▶ **AIM**: Your task is to copy a single run of lines that starts at the line with "# ---- helpers" and stops at the line with "scene.render.fps = FPS", keeping both ends. Copy nothing else.

▶ **DATA SEGMENT**:
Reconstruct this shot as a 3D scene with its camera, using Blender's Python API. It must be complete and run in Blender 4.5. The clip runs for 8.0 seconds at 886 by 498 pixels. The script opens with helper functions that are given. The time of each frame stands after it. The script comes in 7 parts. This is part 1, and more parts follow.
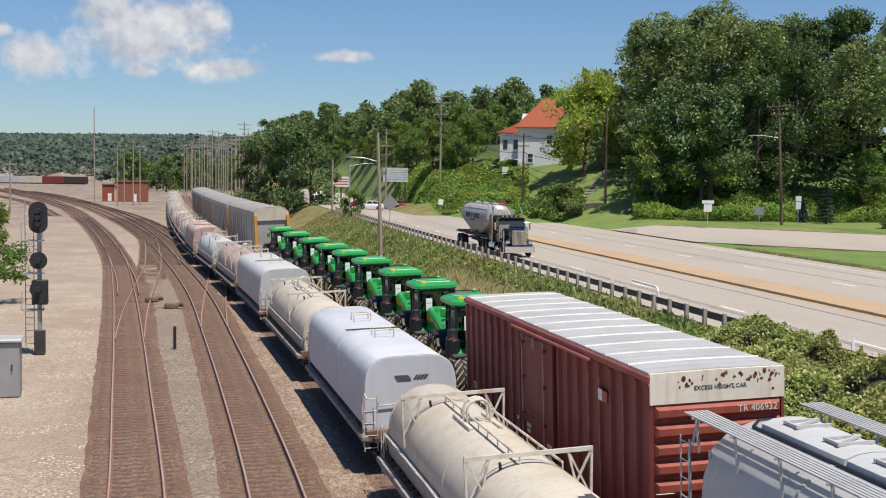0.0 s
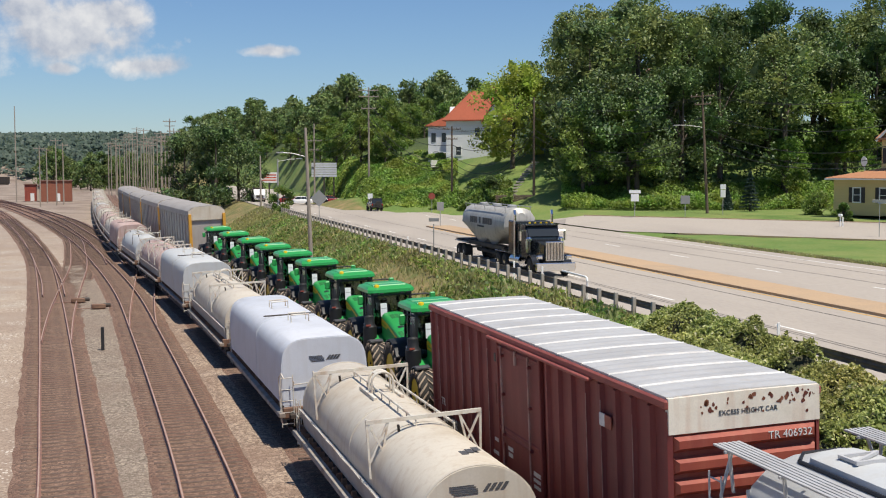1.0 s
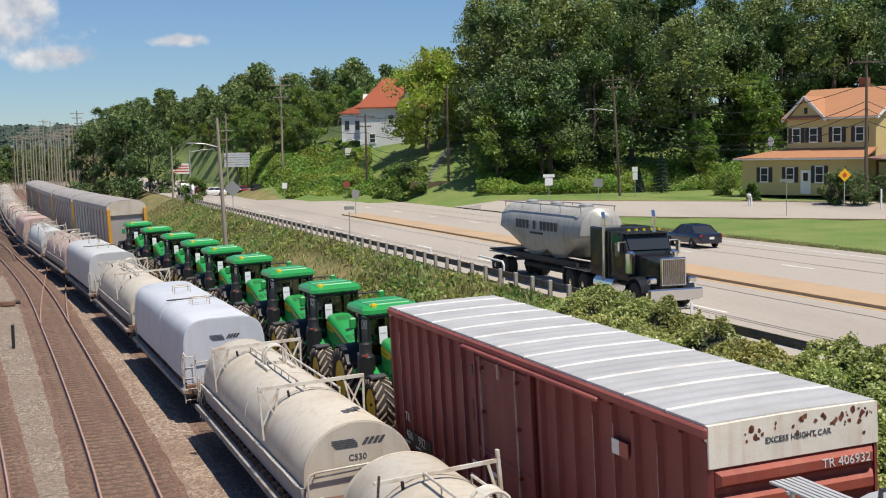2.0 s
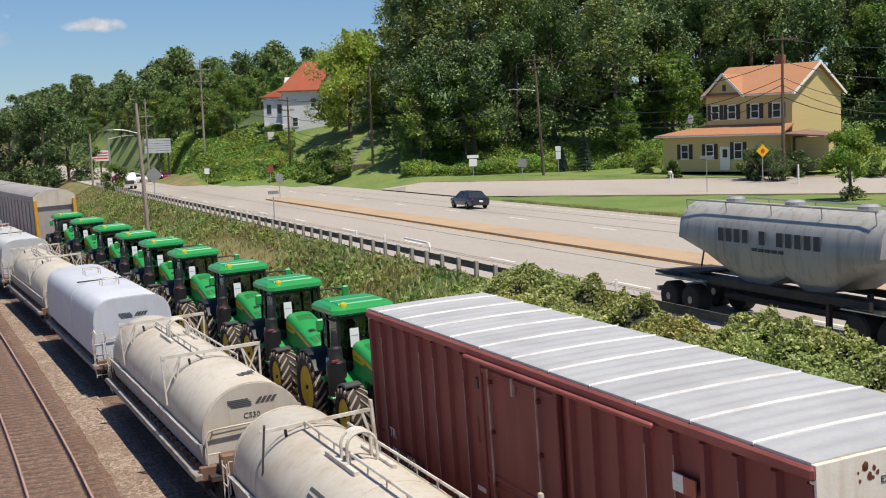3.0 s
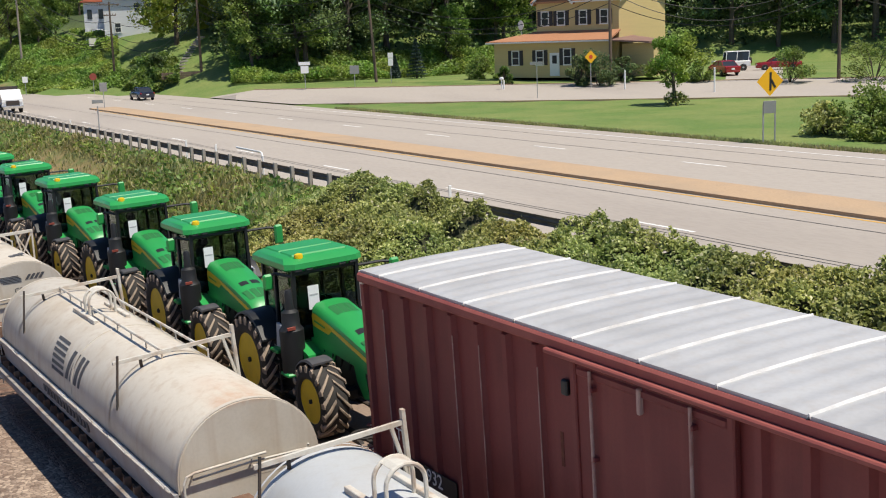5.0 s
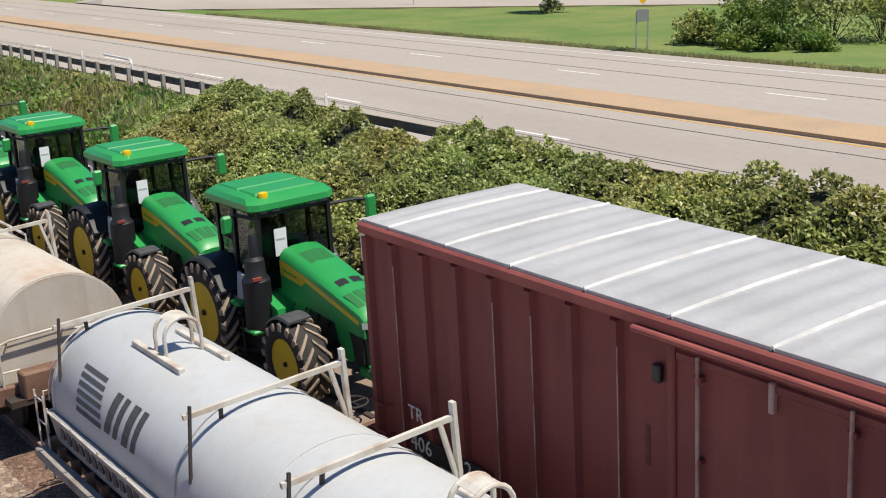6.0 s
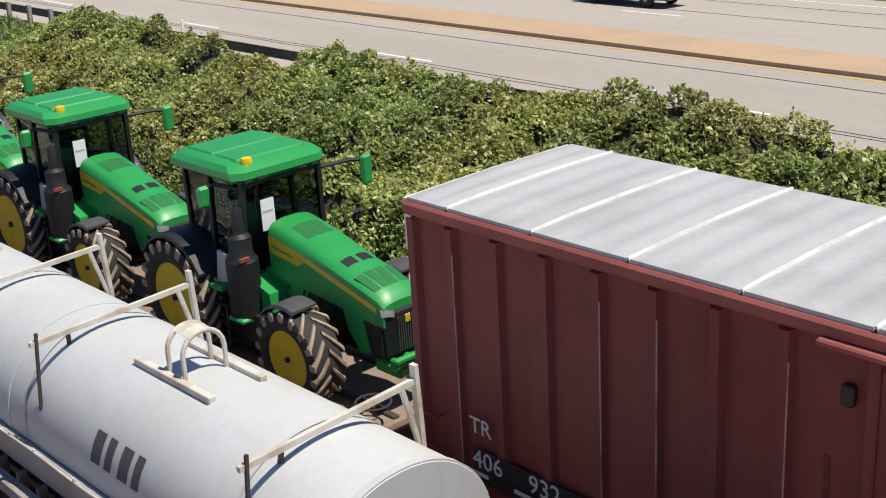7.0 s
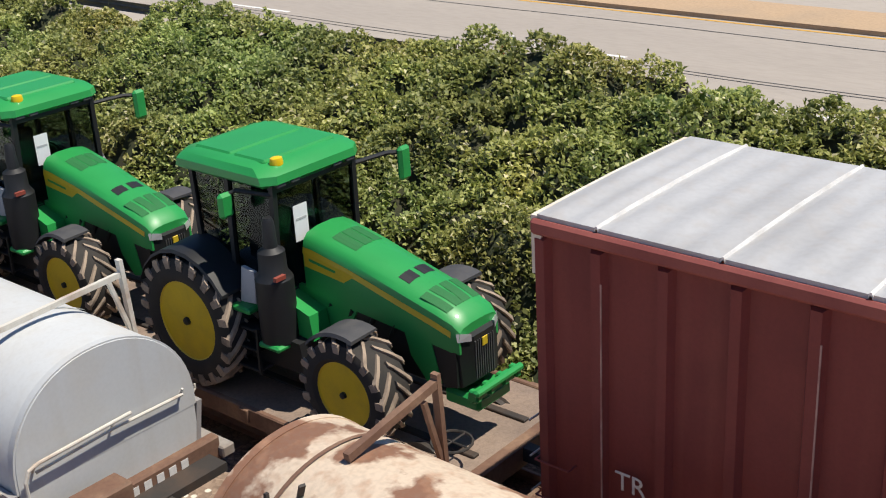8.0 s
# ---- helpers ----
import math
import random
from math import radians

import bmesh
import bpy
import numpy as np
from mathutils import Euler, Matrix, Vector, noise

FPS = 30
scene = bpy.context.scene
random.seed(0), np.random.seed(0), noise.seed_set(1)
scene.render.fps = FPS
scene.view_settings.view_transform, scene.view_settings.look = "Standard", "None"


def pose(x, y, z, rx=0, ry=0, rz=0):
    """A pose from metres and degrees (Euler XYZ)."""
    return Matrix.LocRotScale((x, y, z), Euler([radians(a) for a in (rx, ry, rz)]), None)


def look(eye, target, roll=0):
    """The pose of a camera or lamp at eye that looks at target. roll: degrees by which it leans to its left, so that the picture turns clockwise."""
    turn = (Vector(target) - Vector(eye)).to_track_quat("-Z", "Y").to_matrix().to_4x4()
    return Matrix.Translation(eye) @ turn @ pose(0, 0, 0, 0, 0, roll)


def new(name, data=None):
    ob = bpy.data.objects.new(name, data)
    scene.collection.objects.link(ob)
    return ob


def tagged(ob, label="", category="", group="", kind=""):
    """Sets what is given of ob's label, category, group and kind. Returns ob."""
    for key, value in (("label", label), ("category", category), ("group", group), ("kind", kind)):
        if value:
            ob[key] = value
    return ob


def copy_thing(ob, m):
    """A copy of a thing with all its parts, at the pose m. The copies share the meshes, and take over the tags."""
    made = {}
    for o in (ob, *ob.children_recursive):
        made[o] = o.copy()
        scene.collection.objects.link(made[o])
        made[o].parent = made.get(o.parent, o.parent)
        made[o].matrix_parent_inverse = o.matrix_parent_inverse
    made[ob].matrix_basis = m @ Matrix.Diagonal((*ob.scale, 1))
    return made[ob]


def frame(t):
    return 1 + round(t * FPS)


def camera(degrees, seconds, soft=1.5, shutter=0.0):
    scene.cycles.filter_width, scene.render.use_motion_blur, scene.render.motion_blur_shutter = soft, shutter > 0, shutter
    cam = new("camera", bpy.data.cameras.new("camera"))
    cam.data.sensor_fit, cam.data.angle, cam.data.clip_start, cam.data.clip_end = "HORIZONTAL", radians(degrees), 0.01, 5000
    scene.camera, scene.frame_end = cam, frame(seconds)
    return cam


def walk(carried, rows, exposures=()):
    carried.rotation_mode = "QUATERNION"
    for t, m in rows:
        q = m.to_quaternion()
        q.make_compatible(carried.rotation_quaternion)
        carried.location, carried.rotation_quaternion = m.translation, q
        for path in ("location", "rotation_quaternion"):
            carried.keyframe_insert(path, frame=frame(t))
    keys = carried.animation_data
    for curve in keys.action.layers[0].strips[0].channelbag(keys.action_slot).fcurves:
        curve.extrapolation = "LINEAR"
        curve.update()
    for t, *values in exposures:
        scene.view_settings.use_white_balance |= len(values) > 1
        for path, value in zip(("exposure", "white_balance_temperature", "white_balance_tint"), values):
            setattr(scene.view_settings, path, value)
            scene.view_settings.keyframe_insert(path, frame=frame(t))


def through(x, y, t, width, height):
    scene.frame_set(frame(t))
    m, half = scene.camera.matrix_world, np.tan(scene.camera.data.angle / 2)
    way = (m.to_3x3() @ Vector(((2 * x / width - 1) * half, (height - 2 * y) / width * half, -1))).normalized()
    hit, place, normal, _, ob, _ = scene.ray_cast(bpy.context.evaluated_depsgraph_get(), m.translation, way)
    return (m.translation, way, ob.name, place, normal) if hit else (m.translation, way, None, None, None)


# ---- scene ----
# The eye stands on an overpass, 9 m above the rails; y runs along the tracks, x towards the highway.
EYE = 9.0
cam = camera(40.07, 8.0, soft=1.1)
TURNS = [
    (0.0, 86.39, -0.79, -11.38), (0.5, 86.28, -0.51, -12.88), (1.0, 86.11, 0.12, -14.73), (1.5, 85.83, 0.67, -16.78),
    (3.0, 84.51, 2.07, -22.34), (3.5, 83.85, 2.43, -23.99), (4.0, 82.99, 2.58, -25.77), (5.5, 77.75, 1.69, -32.89),
    (6.0, 75.42, 1.42, -35.95), (6.5, 73.34, 1.37, -39.28), (7.0, 71.67, 1.60, -42.49), (7.5, 70.28, 1.77, -45.78),
    (8.0, 69.13, 1.69, -49.17),
]
walk(cam, [(t, pose(0, 0, EYE, rx, ry, rz)) for t, rx, ry, rz in TURNS])

# ---- light ----
SUN = Vector((0.17, -0.34, 0.92)).normalized()
sun = new("sun", bpy.data.lights.new("sun", "SUN"))
sun.data.energy, sun.data.angle, sun.data.color = 5.0, radians(0.6), (1.0, 0.93, 0.81)
sun.matrix_world = look(SUN * 100, (0, 0, 0))
scene.view_settings.exposure = 0.20


def sky():
    world = bpy.data.worlds.new("sky")
    scene.world = world
    world.use_nodes = True
    nt = world.node_tree
    nt.nodes.clear()
    n, l = nt.nodes.new, nt.links.new
    out, bg, tex = n("ShaderNodeOutputWorld"), n("ShaderNodeBackground"), n("ShaderNodeTexSky")
    tex.sky_type, tex.sun_disc = "NISHITA", False
    tex.sun_elevation, tex.sun_rotation = math.asin(SUN.z), math.atan2(SUN.x, SUN.y)
    tex.air_density, tex.dust_density, tex.ozone_density = 1.0, 0.1, 3.0
    # a bank of fair-weather cumulus low over the valley
    geo = n("ShaderNodeTexCoord")
    sep = n("ShaderNodeSeparateXYZ")
    l(geo.outputs["Generated"], sep.inputs[0])

    def m(op, a, b=0.0, clamp=False):
        node = n("ShaderNodeMath")
        node.operation, node.use_clamp = op, clamp
        for k, v in enumerate((a, b)):
            if isinstance(v, (int, float)):
                node.inputs[k].default_value = v
            else:
                l(v, node.inputs[k])
        return node.outputs[0]

    u = m("DIVIDE", sep.outputs[0], m("MAXIMUM", sep.outputs[1], 0.05))
    w = m("DIVIDE", sep.outputs[2], m("MAXIMUM", sep.outputs[1], 0.05))
    total = None
    # centre across, centre up, half width, half height
    for cu, cw, hu, hw in ((-0.016, 0.119, 0.060, 0.026), (-0.072, 0.121, 0.036, 0.022), (-0.040, 0.101, 0.085, 0.030),
                           (-0.13, 0.088, 0.035, 0.022), (0.02, 0.080, 0.045, 0.013), (-0.045, 0.077, 0.018, 0.008),
                           (0.115, 0.094, 0.030, 0.007), (-0.15, 0.105, 0.012, 0.008)):
        a = m("DIVIDE", m("SUBTRACT", u, cu), hu)
        b = m("DIVIDE", m("SUBTRACT", w, cw), hw)
        d = m("SUBTRACT", 1.0, m("SQRT", m("ADD", m("MULTIPLY", a, a), m("MULTIPLY", b, b))))
        total = d if total is None else m("MAXIMUM", total, d)
    vec = n("ShaderNodeCombineXYZ")
    l(u, vec.inputs[0]), l(w, vec.inputs[1])
    noi = n("ShaderNodeTexNoise")
    noi.inputs["Scale"].default_value, noi.inputs["Detail"].default_value, noi.inputs["Roughness"].default_value = 24, 8, 0.58
    l(vec.outputs[0], noi.inputs["Vector"])
    low, vec2 = n("ShaderNodeTexNoise"), n("ShaderNodeCombineXYZ")
    low.inputs["Scale"].default_value, low.inputs["Detail"].default_value, low.inputs["Roughness"].default_value = 24, 5, 0.5
    l(m("ADD", u, 0.004), vec2.inputs[0]), l(m("ADD", w, 0.010), vec2.inputs[1]), l(vec2.outputs[0], low.inputs["Vector"])
    puff = m("ADD", total, m("MULTIPLY", m("SUBTRACT", noi.outputs[0], 0.5), 2.1))
    # tops face the sun, bases are grey
    lit = m("ADD", 0.50, m("MULTIPLY", m("SUBTRACT", noi.outputs[0], low.outputs[0]), 3.2))
    cover = m("MULTIPLY", m("MULTIPLY", m("SUBTRACT", puff, 0.10), 2.0, True), 0.88, True)
    mix, white = n("ShaderNodeMix"), n("ShaderNodeMix")
    mix.data_type = white.data_type = "RGBA"
    white.inputs[6].default_value, white.inputs[7].default_value = (4.6, 4.9, 5.7, 1), (8.8, 8.6, 8.4, 1)
    l(m("MULTIPLY", lit, 1.0, True), white.inputs[0])
    tone = n("ShaderNodeMix")
    tone.data_type, tone.blend_type = "RGBA", "MULTIPLY"
    tone.inputs[0].default_value, tone.inputs[7].default_value = 1.0, (0.68, 0.82, 1.02, 1)
    l(tex.outputs[0], tone.inputs[6])
    l(cover, mix.inputs[0]), l(tone.outputs[2], mix.inputs[6]), l(white.outputs[2], mix.inputs[7])
    l(mix.outputs[2], bg.inputs[0])
    bg.inputs[1].default_value = 0.084
    l(bg.outputs[0], out.inputs[0])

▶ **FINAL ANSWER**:
# ---- helpers ----
import math
import random
from math import radians

import bmesh
import bpy
import numpy as np
from mathutils import Euler, Matrix, Vector, noise

FPS = 30
scene = bpy.context.scene
random.seed(0), np.random.seed(0), noise.seed_set(1)
scene.render.fps = FPS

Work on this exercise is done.